Thursday, August 27, 2009

Preparing the Soil

Loess field in GermanyImage via Wikipedia

Preparing the Soil

A very important aspect of planting vegetable gardens is preparing the soil. It doesn't matter whether you plan to raise vegetables in a small plot of land or in a plant box. Soil preparation is an essential step. Soil can be categorized as sandy or clay-like, with silt being a fine mixture of both sand and clay. Clay particles in sand help retain water longer as well as make the soil absorb water faster. Sandy particles in soil makes the water flow through it easily and lets the air in so that the roots can breathe.

Recently I had a friend who's tomato plant leaves looked like they were shriveling up and he could not figure out why. When I looked at them, it was clear that his plants were suffocating and needed oxygen. His soil needed some sand worked in to allow proper drainage and oxygen.

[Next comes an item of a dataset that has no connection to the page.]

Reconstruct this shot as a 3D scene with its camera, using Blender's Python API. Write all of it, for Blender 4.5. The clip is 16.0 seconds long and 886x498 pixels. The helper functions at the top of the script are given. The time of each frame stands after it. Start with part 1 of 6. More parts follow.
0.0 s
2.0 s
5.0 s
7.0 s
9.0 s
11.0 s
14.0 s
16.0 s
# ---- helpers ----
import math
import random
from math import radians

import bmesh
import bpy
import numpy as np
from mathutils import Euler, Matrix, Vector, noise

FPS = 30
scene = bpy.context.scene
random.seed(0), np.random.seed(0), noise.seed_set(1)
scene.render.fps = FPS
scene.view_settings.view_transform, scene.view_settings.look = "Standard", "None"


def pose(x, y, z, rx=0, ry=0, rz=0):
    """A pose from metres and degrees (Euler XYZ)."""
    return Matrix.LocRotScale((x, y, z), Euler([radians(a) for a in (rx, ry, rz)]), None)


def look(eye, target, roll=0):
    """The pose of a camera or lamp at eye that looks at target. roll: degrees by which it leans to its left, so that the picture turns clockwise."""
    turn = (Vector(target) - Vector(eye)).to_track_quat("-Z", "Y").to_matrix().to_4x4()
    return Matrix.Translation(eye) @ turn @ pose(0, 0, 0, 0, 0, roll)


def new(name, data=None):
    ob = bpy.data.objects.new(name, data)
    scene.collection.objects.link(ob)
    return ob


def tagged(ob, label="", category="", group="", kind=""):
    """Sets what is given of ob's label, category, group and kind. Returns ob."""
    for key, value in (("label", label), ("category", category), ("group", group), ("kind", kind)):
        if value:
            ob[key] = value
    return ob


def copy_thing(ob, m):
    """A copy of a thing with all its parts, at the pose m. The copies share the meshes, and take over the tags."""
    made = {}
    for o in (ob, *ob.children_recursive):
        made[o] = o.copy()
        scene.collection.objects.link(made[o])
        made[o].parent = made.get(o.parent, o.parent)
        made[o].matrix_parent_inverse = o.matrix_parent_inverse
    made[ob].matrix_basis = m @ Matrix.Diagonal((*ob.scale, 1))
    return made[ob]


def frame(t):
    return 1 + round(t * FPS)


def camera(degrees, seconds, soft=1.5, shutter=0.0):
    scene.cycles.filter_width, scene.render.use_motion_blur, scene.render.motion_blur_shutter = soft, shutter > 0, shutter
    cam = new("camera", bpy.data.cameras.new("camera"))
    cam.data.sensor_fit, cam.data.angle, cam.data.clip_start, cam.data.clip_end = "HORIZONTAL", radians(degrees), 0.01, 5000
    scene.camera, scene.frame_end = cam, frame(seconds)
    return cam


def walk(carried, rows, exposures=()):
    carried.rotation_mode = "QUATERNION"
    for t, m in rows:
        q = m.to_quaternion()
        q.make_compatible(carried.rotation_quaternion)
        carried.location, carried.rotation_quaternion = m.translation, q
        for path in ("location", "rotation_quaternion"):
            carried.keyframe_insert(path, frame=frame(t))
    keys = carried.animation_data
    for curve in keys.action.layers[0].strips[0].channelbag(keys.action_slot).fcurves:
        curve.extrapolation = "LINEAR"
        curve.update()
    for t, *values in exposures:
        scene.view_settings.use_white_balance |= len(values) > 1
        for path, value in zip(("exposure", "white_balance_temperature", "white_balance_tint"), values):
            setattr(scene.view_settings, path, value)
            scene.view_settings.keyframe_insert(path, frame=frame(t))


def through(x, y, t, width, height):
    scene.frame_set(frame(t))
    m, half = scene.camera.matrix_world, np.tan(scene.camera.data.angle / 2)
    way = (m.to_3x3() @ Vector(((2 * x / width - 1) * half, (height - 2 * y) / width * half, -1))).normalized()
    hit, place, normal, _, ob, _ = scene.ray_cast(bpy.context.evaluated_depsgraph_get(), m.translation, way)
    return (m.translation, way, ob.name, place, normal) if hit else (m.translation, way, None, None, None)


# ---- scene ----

The best way to go when preparing the soil for your vegetable garden is to make the soil a good balance of clay, silt, and sand. Ideally, it should be 40% silt, 40% sand, and 20% clay. To test it, you can scoop up soil and form it into a ball using your hand. It should not be too hard as to not crumble when you poke at it, but it should also be sticky enough that it retains its shape even if you don't press it too hard with your hands.

Planting vegetable gardens require a lot of patience. You have to find what works for you, and experiment on getting the right type of soil for the right type of vegetables. All the hard work will be worth it, though, once you experience eating something that grew from a garden that you planted yourself.